According to TransformUCT, white “privilege and exclusion go hand in hand and create the context for the current challenges around employment equity at UCT”.

The “continuing whiteness of UCT,” as 2008 report of the Ministerial Committee described it, strengthens the sense of racial belonging for whites at UCT, while at the same time, it alienates and ‘others’ blacks.

 

Whiteness a gold standard

Sociological scholarship defines whiteness as a dimension of racism that over-values white people over black people.

At UCT this manifests itself in many ways. For instance, according to Adam Haupt, an associate professor of colour in the media studies at UCT, the standard English spoken by whites is regarded by white students at the institution as the “gold standard to which we all should aspire; anything less makes you incompetent.”

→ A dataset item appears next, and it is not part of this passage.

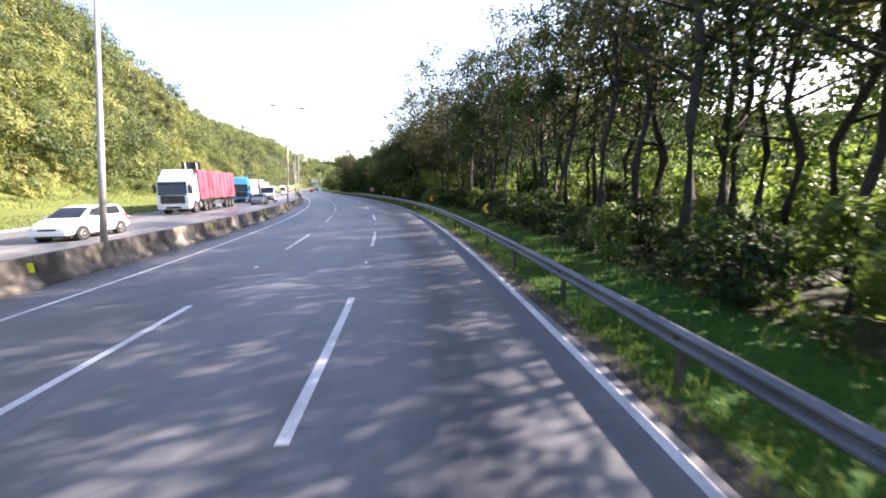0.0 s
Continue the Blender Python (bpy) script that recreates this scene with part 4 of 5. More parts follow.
tagged(new("valley_wood", quad_mesh("valley_wood", valley(21), LEAF_FRESH)), "leafy green wood on the falling ground behind the verge", "wood", kind="stuff")


def umbrella_tree(seed, height):
    """A slender pale trunk with tiers of long candelabra arms, each ending in drooping rosettes of large lobed leaves."""
    rng = np.random.default_rng(seed)
    V, F = [], []
    def add(pts, rad, seg):
        v, f = tube_data(pts, rad, seg)
        o = len(V)
        V.extend(v)
        F.extend([tuple(i + o for i in q) for q in f])
    lean = rng.normal(0, 0.04 * height, 2)
    tp = [np.array([lean[0] * f * f + rng.normal(0, 0.04), lean[1] * f * f + rng.normal(0, 0.04), height * 0.93 * f - 0.2]) for f in np.linspace(0, 1, 7)]
    add(tp, [0.10, 0.088, 0.08, 0.07, 0.058, 0.045, 0.03], 8)
    ends = [(tp[-1], 1.0)]
    for i in range(12):
        f = 0.52 + 0.46 * (i + rng.uniform(0, 0.7)) / 12
        q = f * 6
        a0 = int(min(q, 5))
        base = tp[a0] + (tp[a0 + 1] - tp[a0]) * (q - a0)
        az = i * 2.4 + rng.normal(0, 0.3)
        ln = (3.7 - 2.5 * (f - 0.52) / 0.46) * rng.uniform(0.75, 1.1)
        out = np.array([math.cos(az), math.sin(az), 0.0])
        up = np.array([0, 0, 1.0])
        a = base + out * ln * 0.5 + up * 0.05 * ln
        b = base + out * ln * 0.85 + up * 0.25 * ln
        c = base + out * ln + up * 0.42 * ln
        add([base, a, b, c], [0.045, 0.036, 0.026, 0.016], 6)
        ends += [(c, 1.0), (b, 0.7)]
        for sgn in (-1, 1):
            if rng.random() < 0.75:
                d = np.array([math.cos(az + sgn * 0.75), math.sin(az + sgn * 0.75), 0.0])
                e = a + d * ln * rng.uniform(0.3, 0.5) + up * ln * rng.uniform(0.12, 0.3)
                add([a, (a + e) / 2 + up * 0.02 * ln, e], [0.03, 0.022, 0.012], 5)
                ends.append((e, 0.9))
    quads = []
    for c, amount in ends:
        for r in range(int(1.9 * amount + rng.integers(0, 2))):
            az = rng.uniform(0, 6.28)
            reach = rng.uniform(0.1, 0.45)
            hub = c + np.array([math.cos(az) * reach, math.sin(az) * reach, rng.uniform(-0.12, 0.18)])
            tilt = rng.normal(0, 0.3, 2)
            big = rng.uniform(0.3, 0.46)
            for j in range(8):
                t = j * 0.785 + rng.normal(0, 0.08)
                u = np.array([math.cos(t), math.sin(t), -0.4 + tilt[0] * math.cos(t) + tilt[1] * math.sin(t)])
                w = np.array([-math.sin(t), math.cos(t), 0]) * big * 0.26
                quads.append([hub, hub + u * big * 0.62 + w, hub + u * big, hub + u * big * 0.62 - w])
    return raw_mesh("trunk", V, F, BARK_PALE, True), quad_mesh("crown", np.array(quads), LEAF_UMBRELLA)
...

In a recently published article, Haupt recounts a personal experience in which a student subjected him to accent discrimination:

“More recently, I have had to deal with a student who attempted to get out of my media studies tutorial to join a tutorial group headed by a younger and less experienced graduate tutor, who just happened to be a white woman. The student’s stated failure to “cope” with my accent outweighed the fact that I was one of the staff members who helped to establish the media studies major at UCT over the past 10 years.”

Black linguists argue that the policing of language is never about one’s verbs agreeing, or about one enunciating the ends of one’s words, but rather, is about denying blacks the opportunity to access economic opportunities and positions of social influence.

Rosina Lippi-Green, an American socio-linguist, writes that the Anglo world’s message to people of colour globally is that “you must assimilate linguistically, or we will systematically shut you out.”

It is this colonial discourse – the legacy of what Cecil John Rhodes represented – that black staff and students at UCT have to grapple with going forward.

Outside of UCT, the struggle against the colonial legacy of Cecil John Rhodes has to include a challenge against the mainstream image of Rhodes as some sort of a philanthropist.

It would not be a bad idea to proceed from removing the Rhodes statue at UCT to launching a worldwide campaign to change the name of the Rhodes Scholarship so that it accurately reflects the process whereby Cecil John Rhodes amassed his wealth.

The Rhodes Scholarship was made possible by Rhodes’ plunder of Southern Africa.

As far as I am concerned, what the Rhodes Scholarship stands for is an implicit message that no matter how bad colonialism was, whiteness, ultimately, is benevolent.

This is part of the ‘white man’s burden’ narrative. And that narrative has to change.